BRIEF: For the copy, please give all of the data again exactly and leave the pictures out.

DATASET SECTION:
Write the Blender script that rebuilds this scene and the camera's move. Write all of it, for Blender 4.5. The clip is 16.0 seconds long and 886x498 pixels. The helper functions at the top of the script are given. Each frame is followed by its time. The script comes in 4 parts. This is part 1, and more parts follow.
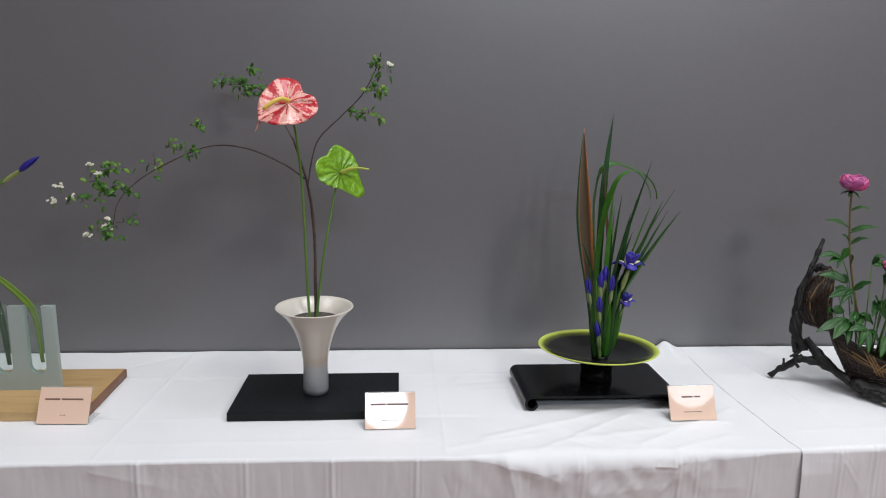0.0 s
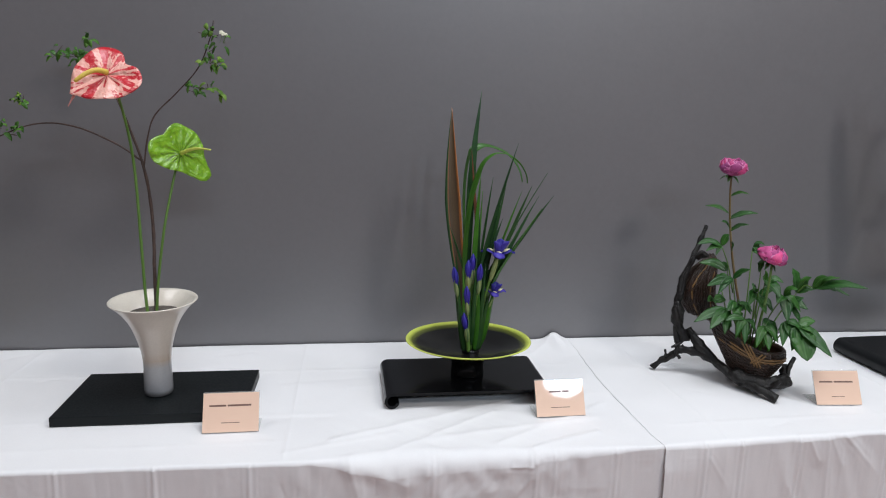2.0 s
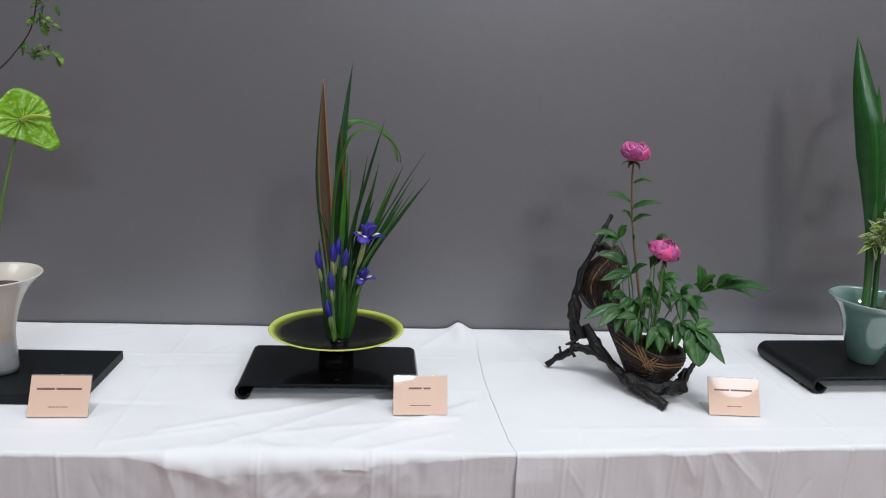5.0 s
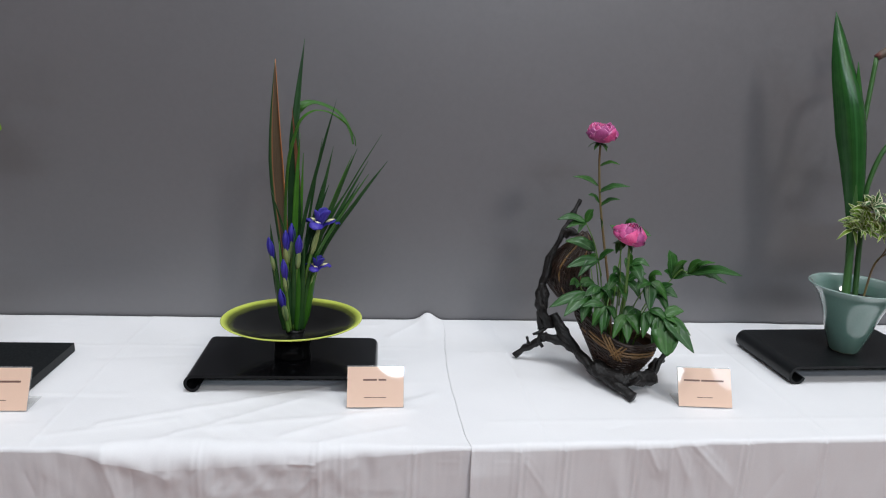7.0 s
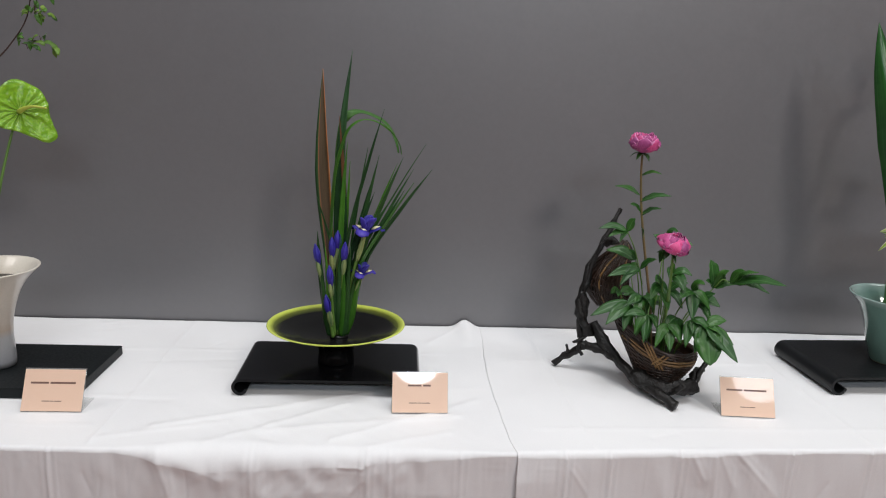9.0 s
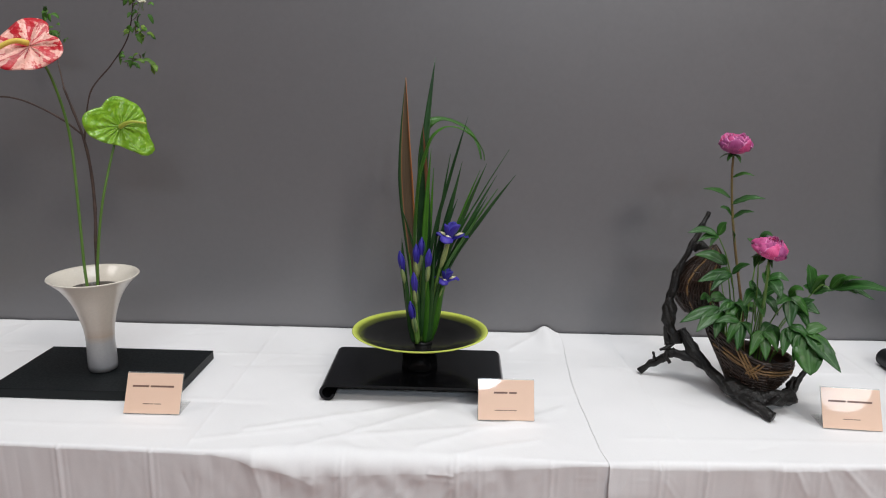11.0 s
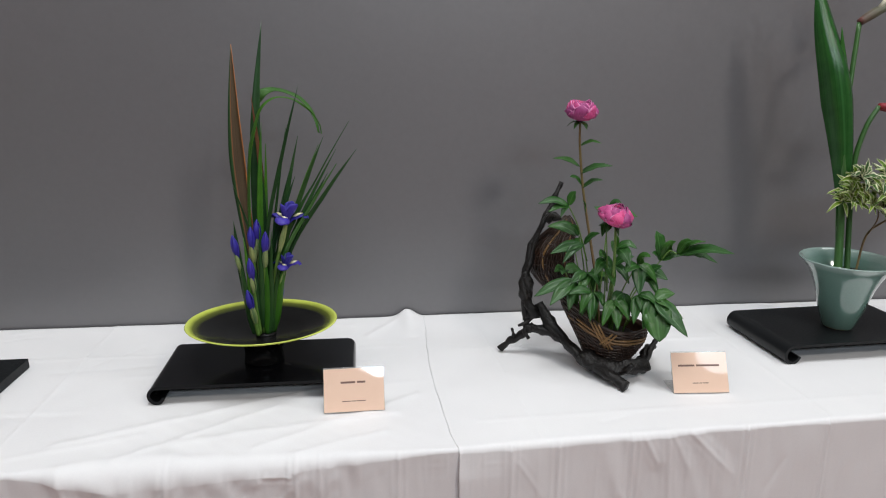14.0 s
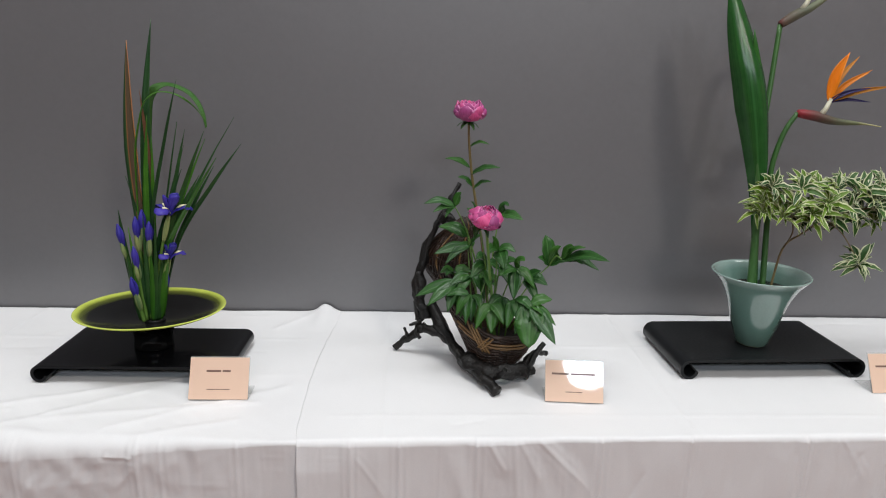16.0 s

WORKED ANSWER:
Write the Blender script that rebuilds this scene and the camera's move. Write all of it, for Blender 4.5. The clip is 16.0 seconds long and 886x498 pixels. The helper functions at the top of the script are given. Each frame is followed by its time. The script comes in 4 parts. This is part 1, and more parts follow.
0.0 s
2.0 s
5.0 s
7.0 s
9.0 s
11.0 s
14.0 s
16.0 s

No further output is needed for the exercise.